Trio chase cricketing dreams

Bailey’s grandmother introduced him to the game when he was four.

‘Nan started throwing the ball to me down the hallway,’ the now 21-year-old all-rounder said.

‘When she wasn’t doing that, she had the cricket on TV for me.

‘Dad started taking me to games at the WACA and I started playing for the Gosnells Juniors when I was five.’

Bailey is now one of four WA men chosen for the squad, a selection of Australia’s brightest indigenous cricket players.

Three of the four are locals ” Bailey’s friends Alistair Bivens, also of Huntingdale, and D’Arcy Short, of Southern River, also won places.

All play for Gosnells Cricket Club, where Bailey’s father coached him and Bivens while the two were teenagers.

‘I met Ali through tee-ball,’ Bailey said.

‘He got me into playing softball and I got him into playing cricket ” we’ve been best mates since primary school.’

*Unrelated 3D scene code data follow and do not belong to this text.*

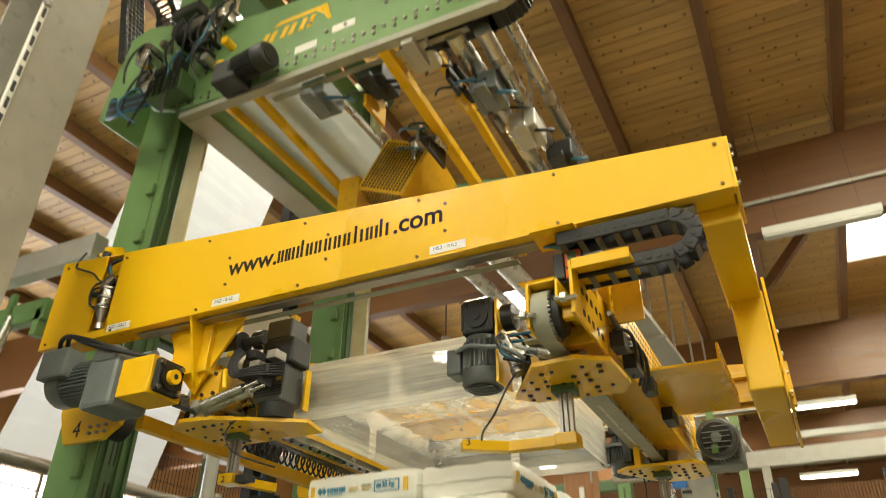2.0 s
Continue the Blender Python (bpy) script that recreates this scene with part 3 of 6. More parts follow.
def left_carriage():
    c, cx, s = side_carriage(False)
    # bearing block whose flange and yellow cap face the load
    part("bearing_housing", box(nb(), cx - 0.247, cx - 0.041, 2.26, 2.47, 0.45, 0.64, 0.005), YELLOW, c)
    part("bearing_flange", box(nb(), cx - 0.0405, cx - 0.018, 2.275, 2.445, 0.462, 0.628, 0.018), DARK_MOTOR, c, "dark bearing flange")
    part("bearing_ring", cyl(nb(), (cx - 0.018, 2.36, 0.545), (cx - 0.004, 2.36, 0.545), 0.062, 24), BLACK, c, "", True)
    part("bearing_cap", cyl(nb(), (cx - 0.004, 2.36, 0.545), (cx + 0.022, 2.36, 0.545), 0.036, 20), YELLOW, c, "yellow bearing cap", True)
    part("cap_centre", cyl(nb(), (cx + 0.022, 2.36, 0.545), (cx + 0.025, 2.36, 0.545), 0.013, 12), DARK_MOTOR, c)
    for y in (2.297, 2.423):
        for z in (0.485, 0.605):
            part("bolt", cyl(nb(), (cx - 0.018, y, z), (cx - 0.004, y, z), 0.014, 6), STEEL, c)
    # gearbox and motor, shaft along x
    bm = nb()
    box(bm, cx - 0.5, cx - 0.28, 2.26, 2.50, 0.42, 0.68, 0.025)
    box(bm, cx - 0.47, cx - 0.31, 2.25, 2.5, 0.66, 0.74, 0.02)
    cyl(bm, (cx - 0.3, 2.42, 0.72), (cx - 0.22, 2.42, 0.72), 0.025, 12)
    part("gearbox", bm, GREY_MOTOR, c, "grey gearbox")
    bm = nb()
    motor(bm, (cx - 0.5, 2.4, 0.63), (-1, 0, 0), 0.115, 0.36, 12)
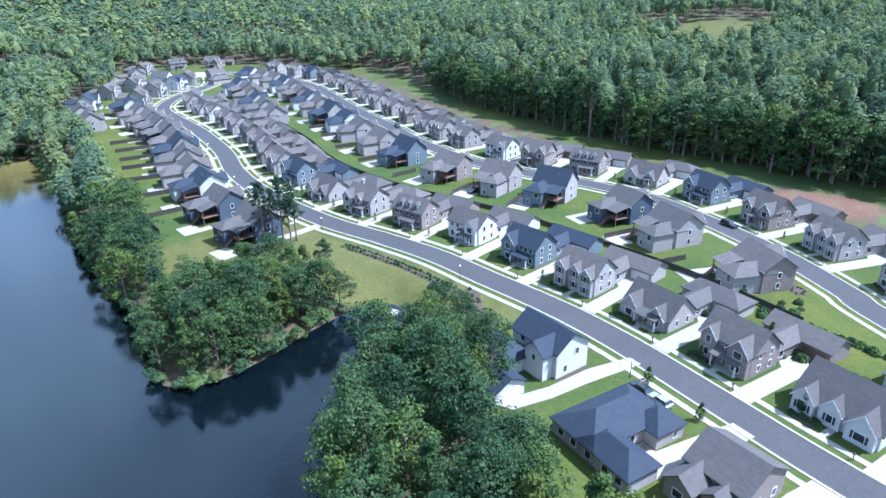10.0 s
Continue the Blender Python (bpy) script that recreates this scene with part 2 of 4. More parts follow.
def waves(x, y, scale, seed):
    """Gentle random relief of about -1 to 1."""
    r = np.random.RandomState(seed)
    out = 0
    for k in range(7):
        a, ph, f = r.uniform(0, 6.28), r.uniform(0, 6.28), r.uniform(0.6, 2.0) / scale
        out = out + np.sin((x * math.cos(a) + y * math.sin(a)) * f * 6.28 + ph) / 3.2
    return out


# ---------- plan ----------
STREET_A = [(62, -74), (92, -24), (104, -6), (118, 15), (127, 32), (135, 52), (142, 69), (147, 88), (153, 115), (167, 150), (184, 178), (206, 205),
            (232, 245), (250, 279), (264, 303), (282, 319), (305, 330), (342, 342), (365, 362), (385, 385)]
STREET_B = [(108, -72), (151, -36), (161, -30), (177, -18), (190, -5.5), (202, 8), (214, 24), (221, 46), (225, 69), (233, 98), (254, 133), (276, 160),
            (299, 191), (326, 224), (360, 265), (385, 310), (394, 350), (385, 385)]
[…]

Bailey said they were all excited about making the squad.

‘It’s a good opportunity for us to travel and meet new mates. This is an honour for me and my family,’ he said.

Bailey’s selection has followed a string of achievements.

He captained WA’s victorious Imparja Cup side in February, and was named one of the tournament’s best players, then won the Lord’s Taverners Indigenous Cricketer of the Year award in March at the State Cricket Awards in Canberra.

His skills will be tested next month when the squad plays the Top End Cricket Carnival in Darwin, involving one-day and Twenty20 matches against ICC East Asia Pacific, Papua New Guinea, and Northern Territory Strike.

Cricket Australia national talent manager Greg Chappell, one of the squad selectors, said the players were picked based on their potential to develop into elite cricketers.

‘The experience will get them used to the professional lifestyle they can expect as they reach the next level,’ he said. The Top End Cricket Carnival runs from September 13 to 19.